> _EXERCISE DIRECTIONS_
Take each line containing the word "pose" and copy it.

> _MATERIAL PROVIDED_
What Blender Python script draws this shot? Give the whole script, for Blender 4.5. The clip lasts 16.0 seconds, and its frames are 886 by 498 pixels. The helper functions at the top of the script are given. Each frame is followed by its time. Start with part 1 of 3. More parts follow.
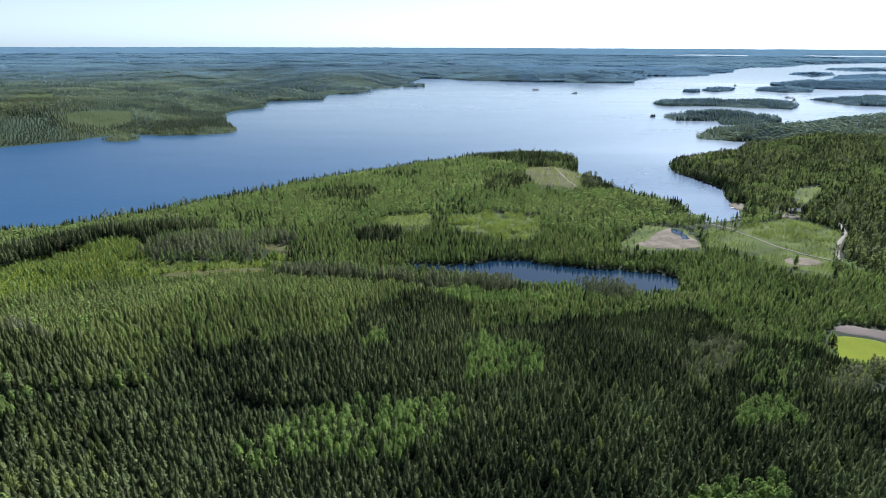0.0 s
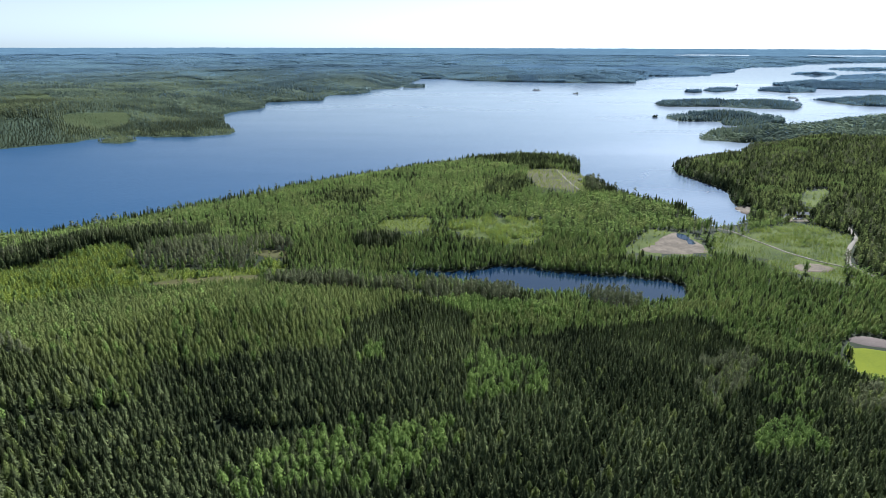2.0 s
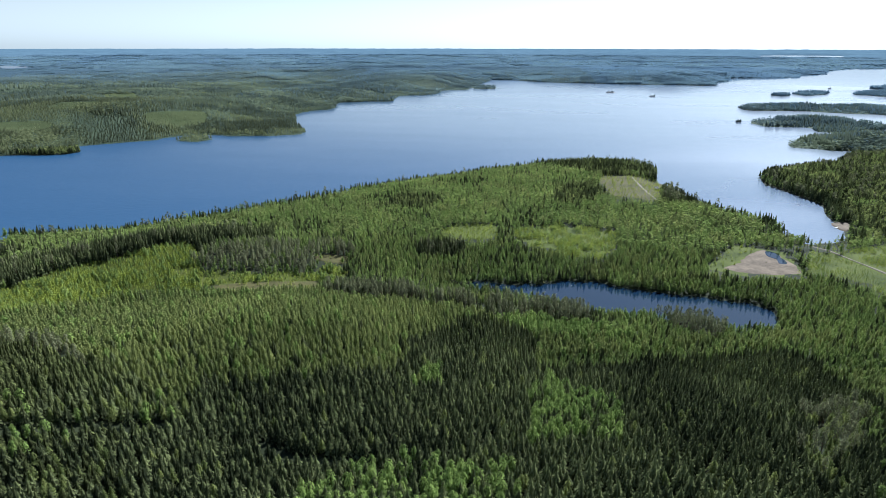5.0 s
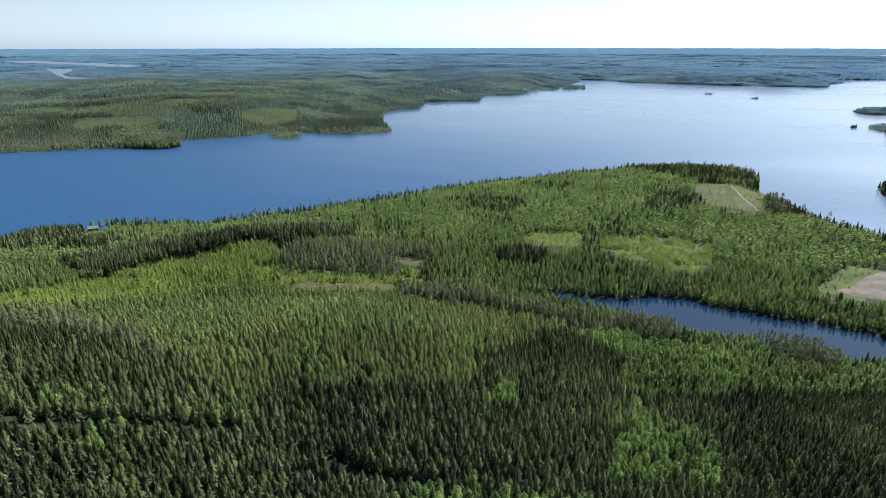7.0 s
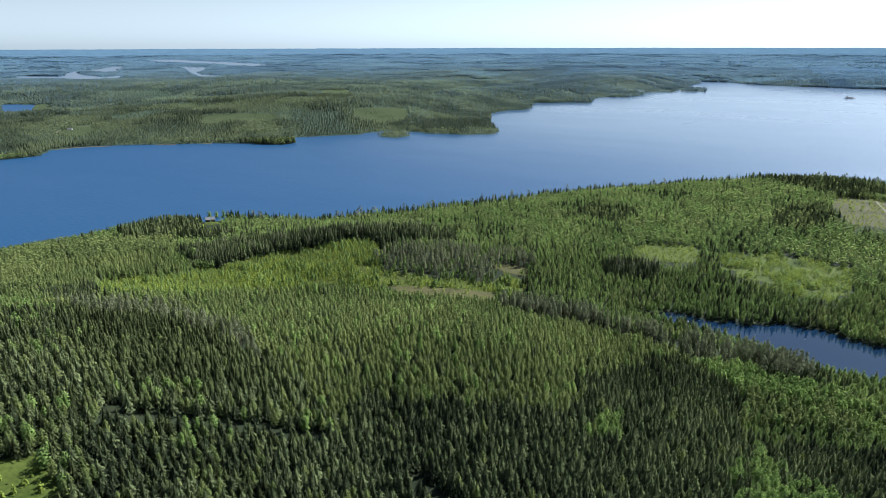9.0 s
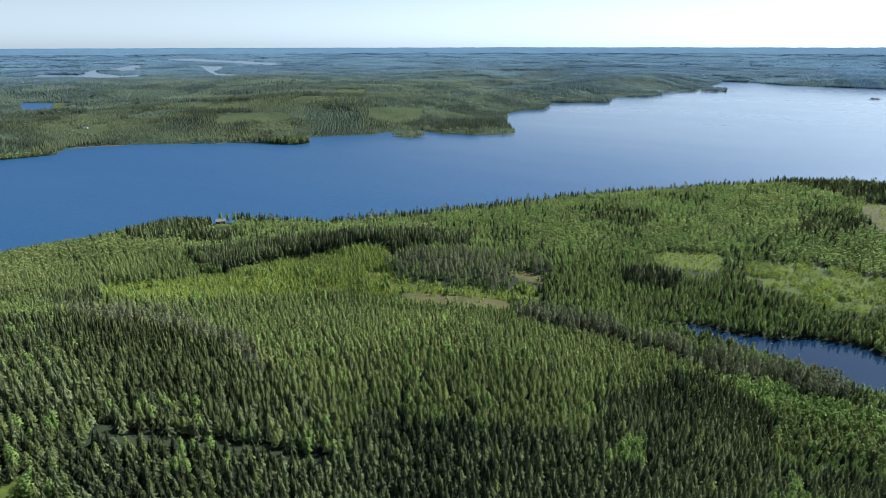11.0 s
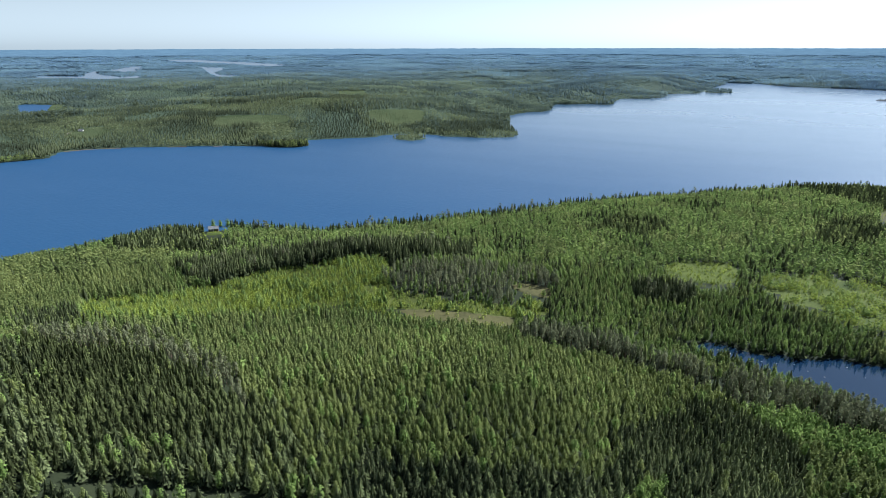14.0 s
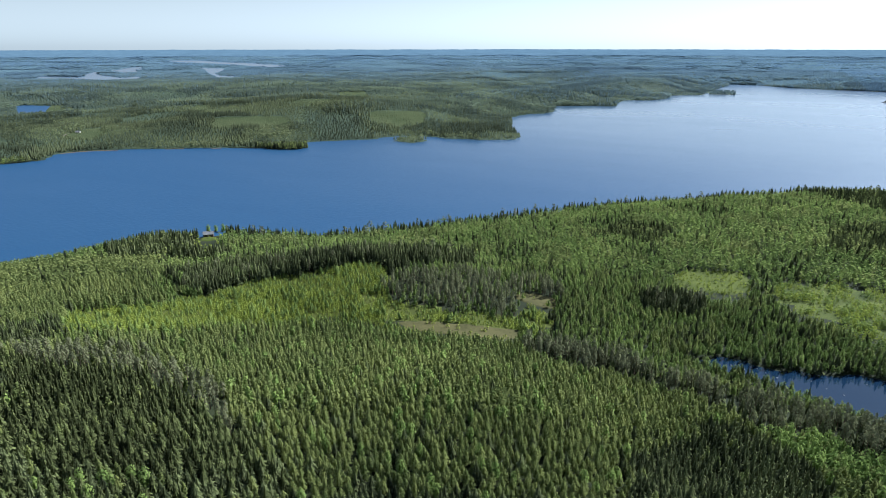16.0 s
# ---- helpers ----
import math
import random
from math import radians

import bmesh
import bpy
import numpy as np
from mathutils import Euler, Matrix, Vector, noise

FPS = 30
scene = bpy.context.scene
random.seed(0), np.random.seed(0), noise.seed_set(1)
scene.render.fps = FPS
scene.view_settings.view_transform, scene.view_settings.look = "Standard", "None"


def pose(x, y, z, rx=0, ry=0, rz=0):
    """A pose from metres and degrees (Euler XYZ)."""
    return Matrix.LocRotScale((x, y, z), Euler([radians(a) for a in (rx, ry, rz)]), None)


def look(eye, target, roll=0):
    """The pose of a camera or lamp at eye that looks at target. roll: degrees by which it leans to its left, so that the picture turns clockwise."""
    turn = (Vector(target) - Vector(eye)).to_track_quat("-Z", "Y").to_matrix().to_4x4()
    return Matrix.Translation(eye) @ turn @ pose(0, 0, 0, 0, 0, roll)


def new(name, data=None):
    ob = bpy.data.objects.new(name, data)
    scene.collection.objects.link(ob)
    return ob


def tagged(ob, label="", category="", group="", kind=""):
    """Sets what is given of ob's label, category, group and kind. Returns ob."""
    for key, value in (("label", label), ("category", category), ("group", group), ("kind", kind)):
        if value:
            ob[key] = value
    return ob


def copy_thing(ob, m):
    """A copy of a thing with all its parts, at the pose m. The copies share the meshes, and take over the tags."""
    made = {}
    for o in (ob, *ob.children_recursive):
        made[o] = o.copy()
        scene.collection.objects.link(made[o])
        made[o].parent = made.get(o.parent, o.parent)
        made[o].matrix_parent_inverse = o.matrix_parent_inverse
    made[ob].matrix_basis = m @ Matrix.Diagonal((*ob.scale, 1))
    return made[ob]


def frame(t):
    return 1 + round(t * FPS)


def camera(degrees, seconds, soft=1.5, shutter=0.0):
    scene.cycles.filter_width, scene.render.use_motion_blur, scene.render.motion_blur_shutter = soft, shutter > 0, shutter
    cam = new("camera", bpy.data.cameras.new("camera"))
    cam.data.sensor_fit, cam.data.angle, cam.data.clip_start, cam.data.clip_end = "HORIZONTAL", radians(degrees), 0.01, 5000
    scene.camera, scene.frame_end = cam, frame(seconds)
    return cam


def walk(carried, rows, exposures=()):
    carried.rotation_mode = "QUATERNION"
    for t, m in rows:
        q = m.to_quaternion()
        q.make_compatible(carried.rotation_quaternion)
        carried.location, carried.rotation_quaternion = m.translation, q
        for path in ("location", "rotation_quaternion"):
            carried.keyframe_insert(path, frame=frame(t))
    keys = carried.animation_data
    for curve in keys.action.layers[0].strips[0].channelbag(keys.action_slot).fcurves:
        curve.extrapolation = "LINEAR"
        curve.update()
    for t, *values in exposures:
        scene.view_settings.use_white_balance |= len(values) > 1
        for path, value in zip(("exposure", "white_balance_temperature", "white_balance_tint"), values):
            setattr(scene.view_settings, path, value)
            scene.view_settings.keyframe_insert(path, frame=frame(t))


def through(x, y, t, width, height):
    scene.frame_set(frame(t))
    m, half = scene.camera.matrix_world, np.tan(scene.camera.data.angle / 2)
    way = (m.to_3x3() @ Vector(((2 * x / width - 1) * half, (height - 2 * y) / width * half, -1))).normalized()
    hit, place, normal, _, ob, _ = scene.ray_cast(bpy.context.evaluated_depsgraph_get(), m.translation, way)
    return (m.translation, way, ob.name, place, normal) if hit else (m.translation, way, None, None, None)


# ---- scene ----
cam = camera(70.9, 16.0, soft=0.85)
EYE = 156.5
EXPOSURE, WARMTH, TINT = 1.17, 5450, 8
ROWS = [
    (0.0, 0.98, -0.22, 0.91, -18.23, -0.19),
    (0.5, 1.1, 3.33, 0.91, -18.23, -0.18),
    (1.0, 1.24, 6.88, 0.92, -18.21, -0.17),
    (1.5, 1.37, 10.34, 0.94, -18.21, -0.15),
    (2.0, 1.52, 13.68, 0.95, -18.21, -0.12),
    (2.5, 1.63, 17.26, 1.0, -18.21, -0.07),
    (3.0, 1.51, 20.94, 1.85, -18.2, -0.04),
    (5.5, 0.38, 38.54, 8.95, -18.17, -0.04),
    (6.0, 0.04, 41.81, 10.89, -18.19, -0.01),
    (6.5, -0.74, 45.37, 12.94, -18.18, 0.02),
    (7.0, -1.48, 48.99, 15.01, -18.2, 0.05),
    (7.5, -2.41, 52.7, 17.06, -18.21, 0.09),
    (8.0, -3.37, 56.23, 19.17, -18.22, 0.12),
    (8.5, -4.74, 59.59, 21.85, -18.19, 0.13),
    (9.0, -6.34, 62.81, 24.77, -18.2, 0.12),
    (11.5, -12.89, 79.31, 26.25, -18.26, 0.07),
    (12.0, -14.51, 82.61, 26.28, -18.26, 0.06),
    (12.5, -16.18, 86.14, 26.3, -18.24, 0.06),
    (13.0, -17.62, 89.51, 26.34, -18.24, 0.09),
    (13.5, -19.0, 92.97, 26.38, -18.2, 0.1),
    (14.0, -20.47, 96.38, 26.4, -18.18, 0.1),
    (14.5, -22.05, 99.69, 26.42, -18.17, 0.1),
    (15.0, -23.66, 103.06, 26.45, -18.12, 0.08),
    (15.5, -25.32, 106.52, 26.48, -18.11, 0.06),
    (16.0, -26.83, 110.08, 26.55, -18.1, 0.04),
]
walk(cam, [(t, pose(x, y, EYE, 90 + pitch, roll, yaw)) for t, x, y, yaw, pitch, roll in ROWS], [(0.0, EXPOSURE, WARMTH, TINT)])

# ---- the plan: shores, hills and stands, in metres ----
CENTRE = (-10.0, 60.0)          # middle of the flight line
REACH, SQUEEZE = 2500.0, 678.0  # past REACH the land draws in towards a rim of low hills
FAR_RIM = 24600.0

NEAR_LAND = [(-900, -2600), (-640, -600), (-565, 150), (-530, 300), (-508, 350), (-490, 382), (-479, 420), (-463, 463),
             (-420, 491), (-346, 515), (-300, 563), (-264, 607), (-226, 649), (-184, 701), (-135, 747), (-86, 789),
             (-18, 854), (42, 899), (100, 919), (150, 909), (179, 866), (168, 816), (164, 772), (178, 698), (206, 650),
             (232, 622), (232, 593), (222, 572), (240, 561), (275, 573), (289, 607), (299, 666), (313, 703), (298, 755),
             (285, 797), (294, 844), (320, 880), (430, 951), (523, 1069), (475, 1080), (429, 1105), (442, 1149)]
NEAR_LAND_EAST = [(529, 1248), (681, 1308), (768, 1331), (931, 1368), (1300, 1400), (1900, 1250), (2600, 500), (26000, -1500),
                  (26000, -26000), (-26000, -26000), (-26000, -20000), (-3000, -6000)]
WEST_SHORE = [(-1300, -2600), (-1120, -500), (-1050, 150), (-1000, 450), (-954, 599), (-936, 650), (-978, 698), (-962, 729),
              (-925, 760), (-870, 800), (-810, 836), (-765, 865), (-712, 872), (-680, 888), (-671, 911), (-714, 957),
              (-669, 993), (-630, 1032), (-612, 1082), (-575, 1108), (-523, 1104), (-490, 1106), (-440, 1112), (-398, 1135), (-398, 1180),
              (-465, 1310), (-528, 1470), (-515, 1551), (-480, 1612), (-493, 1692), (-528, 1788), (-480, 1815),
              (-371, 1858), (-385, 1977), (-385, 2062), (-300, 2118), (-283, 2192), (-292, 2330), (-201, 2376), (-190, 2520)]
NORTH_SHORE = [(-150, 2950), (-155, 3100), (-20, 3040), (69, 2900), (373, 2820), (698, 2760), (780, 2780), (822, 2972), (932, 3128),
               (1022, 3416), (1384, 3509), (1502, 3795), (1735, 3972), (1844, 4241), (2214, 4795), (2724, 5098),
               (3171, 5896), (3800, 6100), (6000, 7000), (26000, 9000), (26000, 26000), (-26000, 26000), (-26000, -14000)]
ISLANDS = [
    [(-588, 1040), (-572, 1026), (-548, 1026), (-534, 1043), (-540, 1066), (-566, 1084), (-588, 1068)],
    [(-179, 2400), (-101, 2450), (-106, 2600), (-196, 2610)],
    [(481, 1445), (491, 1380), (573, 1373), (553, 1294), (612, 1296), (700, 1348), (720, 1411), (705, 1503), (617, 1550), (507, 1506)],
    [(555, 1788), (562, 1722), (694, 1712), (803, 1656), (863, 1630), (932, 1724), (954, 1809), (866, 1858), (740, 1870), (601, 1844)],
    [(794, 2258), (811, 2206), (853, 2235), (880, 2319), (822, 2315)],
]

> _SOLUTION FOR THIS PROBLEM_
def pose(x, y, z, rx=0, ry=0, rz=0):
    """A pose from metres and degrees (Euler XYZ)."""
    """The pose of a camera or lamp at eye that looks at target. roll: degrees by which it leans to its left, so that the picture turns clockwise."""
    return Matrix.Translation(eye) @ turn @ pose(0, 0, 0, 0, 0, roll)
    """A copy of a thing with all its parts, at the pose m. The copies share the meshes, and take over the tags."""
walk(cam, [(t, pose(x, y, EYE, 90 + pitch, roll, yaw)) for t, x, y, yaw, pitch, roll in ROWS], [(0.0, EXPOSURE, WARMTH, TINT)])